◆ Stored rows
============================================================

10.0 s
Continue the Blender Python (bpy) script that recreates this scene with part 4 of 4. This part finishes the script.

============================================================

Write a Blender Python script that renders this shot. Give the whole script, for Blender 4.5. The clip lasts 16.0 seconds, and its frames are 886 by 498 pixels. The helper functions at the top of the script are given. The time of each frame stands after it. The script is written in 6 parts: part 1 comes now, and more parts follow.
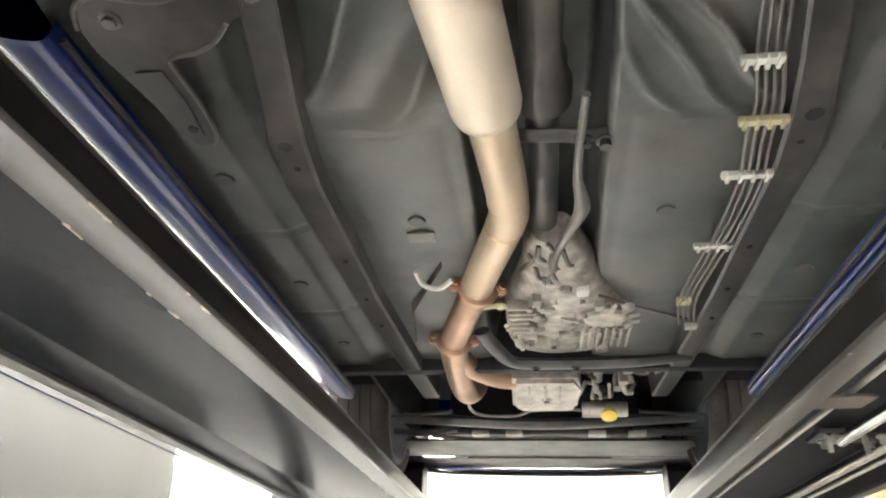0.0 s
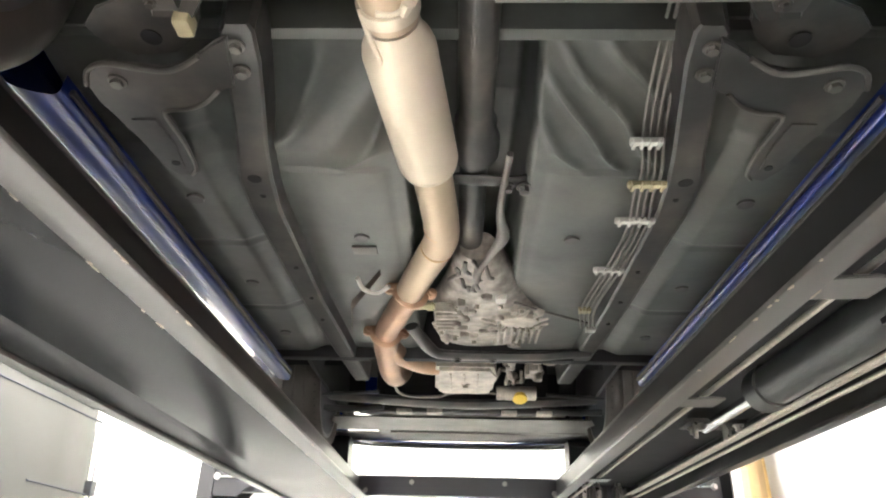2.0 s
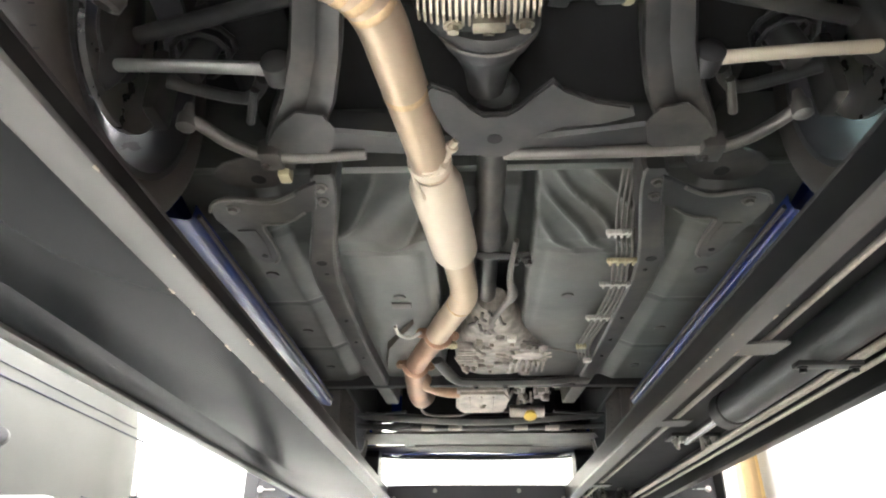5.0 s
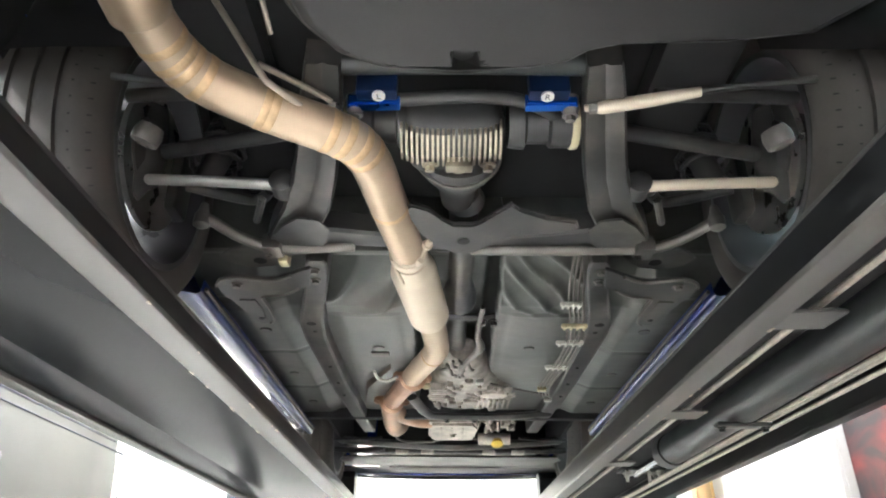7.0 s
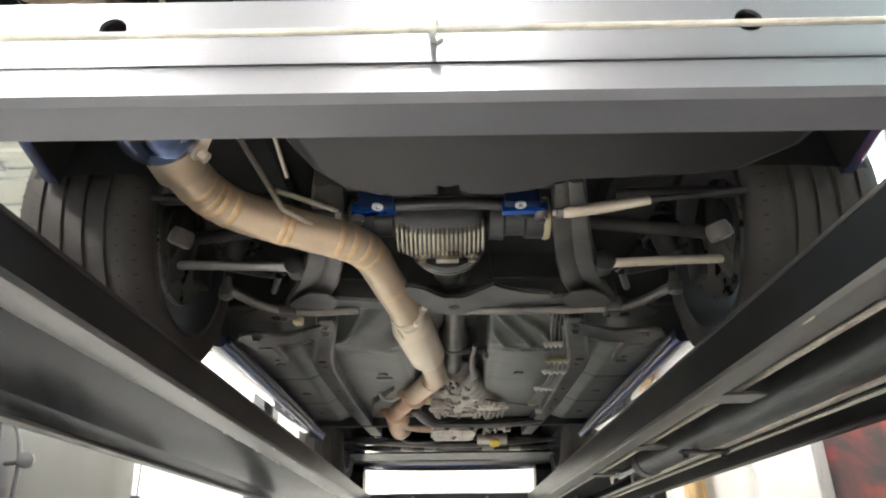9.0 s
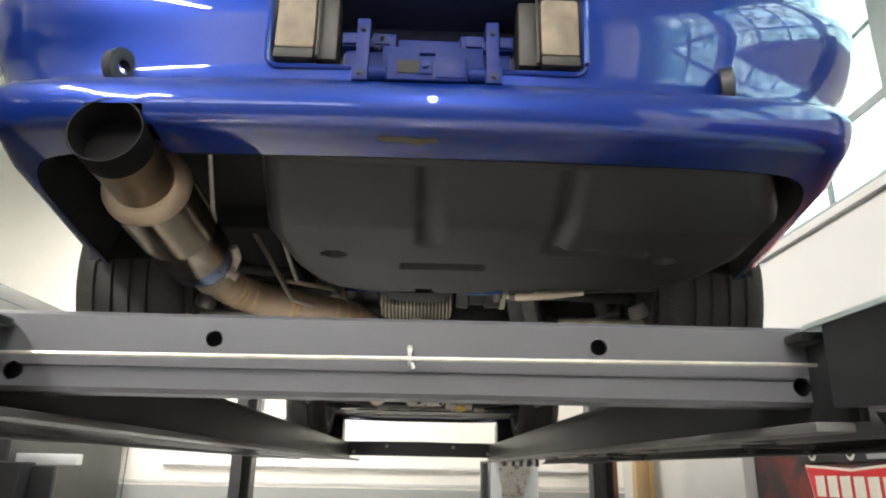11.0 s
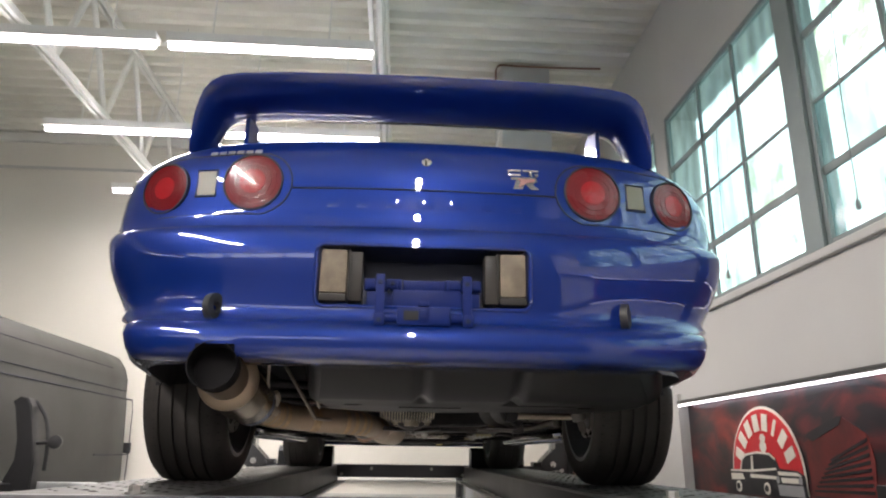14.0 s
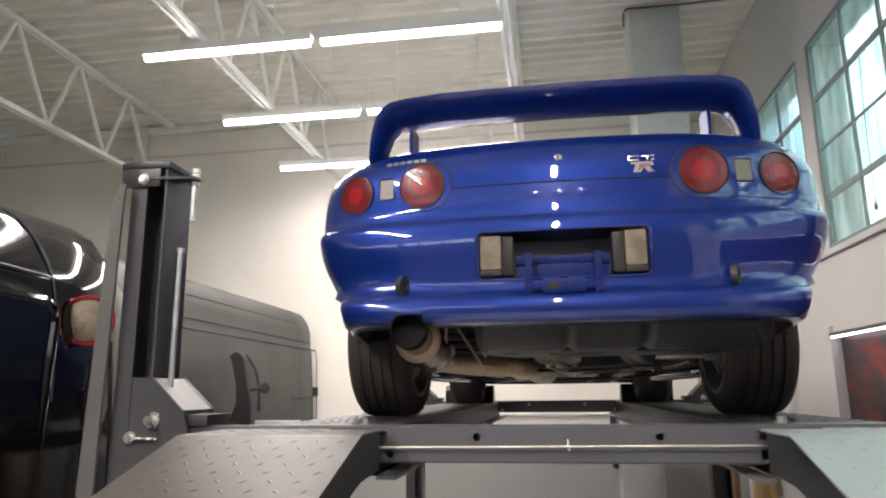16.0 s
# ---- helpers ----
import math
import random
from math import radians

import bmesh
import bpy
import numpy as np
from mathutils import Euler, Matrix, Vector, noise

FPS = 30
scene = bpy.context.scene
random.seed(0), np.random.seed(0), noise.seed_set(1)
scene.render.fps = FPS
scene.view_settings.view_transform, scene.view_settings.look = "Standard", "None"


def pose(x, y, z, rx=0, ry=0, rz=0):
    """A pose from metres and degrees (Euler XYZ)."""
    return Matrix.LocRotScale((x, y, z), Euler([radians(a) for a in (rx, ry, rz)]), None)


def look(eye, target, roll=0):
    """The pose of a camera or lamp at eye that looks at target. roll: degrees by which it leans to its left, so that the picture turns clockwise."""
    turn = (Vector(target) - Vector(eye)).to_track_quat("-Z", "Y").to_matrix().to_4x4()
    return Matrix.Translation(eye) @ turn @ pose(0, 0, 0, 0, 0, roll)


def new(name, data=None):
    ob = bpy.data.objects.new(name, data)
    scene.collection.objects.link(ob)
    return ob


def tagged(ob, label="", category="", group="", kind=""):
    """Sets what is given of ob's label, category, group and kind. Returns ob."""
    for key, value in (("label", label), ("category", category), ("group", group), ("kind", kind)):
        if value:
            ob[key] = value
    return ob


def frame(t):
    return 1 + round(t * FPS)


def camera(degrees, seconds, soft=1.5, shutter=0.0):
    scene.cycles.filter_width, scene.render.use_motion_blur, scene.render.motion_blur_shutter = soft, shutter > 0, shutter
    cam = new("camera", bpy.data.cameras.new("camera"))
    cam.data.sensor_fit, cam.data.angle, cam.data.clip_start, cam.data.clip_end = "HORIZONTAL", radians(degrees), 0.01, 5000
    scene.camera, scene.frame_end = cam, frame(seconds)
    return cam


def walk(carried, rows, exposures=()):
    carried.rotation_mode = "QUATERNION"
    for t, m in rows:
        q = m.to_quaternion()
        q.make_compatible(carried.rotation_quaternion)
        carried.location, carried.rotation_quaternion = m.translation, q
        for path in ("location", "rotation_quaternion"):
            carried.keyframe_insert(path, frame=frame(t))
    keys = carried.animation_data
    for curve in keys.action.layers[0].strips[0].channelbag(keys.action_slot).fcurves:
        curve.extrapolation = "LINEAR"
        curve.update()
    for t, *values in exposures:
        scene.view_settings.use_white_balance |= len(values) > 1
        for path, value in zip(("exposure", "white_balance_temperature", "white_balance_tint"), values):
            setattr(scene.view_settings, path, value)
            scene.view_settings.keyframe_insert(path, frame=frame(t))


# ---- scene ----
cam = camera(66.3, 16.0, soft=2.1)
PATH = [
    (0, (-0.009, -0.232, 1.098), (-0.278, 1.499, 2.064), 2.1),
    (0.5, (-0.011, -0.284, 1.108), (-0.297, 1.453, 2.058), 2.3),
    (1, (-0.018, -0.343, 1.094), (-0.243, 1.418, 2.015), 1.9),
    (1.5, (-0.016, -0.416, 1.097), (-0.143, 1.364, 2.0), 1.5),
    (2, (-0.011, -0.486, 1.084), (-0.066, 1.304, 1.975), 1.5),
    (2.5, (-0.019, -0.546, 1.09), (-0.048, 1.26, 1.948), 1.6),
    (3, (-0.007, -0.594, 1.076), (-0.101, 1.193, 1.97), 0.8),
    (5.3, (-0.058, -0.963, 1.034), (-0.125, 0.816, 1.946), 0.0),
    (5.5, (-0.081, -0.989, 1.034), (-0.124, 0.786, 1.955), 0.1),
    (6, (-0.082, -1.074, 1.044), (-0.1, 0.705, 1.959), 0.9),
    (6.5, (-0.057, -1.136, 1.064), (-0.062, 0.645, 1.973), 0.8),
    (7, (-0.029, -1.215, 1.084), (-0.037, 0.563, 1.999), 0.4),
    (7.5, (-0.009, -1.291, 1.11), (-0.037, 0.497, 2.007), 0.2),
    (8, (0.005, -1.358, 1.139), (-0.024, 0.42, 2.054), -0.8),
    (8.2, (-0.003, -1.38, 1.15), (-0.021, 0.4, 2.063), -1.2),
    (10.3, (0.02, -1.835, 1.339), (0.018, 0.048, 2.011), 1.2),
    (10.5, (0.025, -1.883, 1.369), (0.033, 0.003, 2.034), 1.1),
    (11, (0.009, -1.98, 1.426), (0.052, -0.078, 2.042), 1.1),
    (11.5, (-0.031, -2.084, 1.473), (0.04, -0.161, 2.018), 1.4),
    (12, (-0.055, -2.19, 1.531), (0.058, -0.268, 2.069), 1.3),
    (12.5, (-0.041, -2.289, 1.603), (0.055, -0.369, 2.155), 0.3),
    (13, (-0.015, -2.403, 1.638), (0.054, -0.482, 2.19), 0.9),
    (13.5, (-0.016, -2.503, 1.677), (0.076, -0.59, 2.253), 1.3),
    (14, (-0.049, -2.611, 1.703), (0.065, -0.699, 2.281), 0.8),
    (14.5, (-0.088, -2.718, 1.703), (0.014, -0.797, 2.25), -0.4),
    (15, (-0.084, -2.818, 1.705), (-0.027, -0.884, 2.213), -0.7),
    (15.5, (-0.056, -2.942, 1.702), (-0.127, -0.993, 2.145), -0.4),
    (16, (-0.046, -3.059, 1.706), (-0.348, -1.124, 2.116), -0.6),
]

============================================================

◆ Task prompt
Tally the lines that hold the string "Vector" and state the total, nothing more.

◆ Right answer
2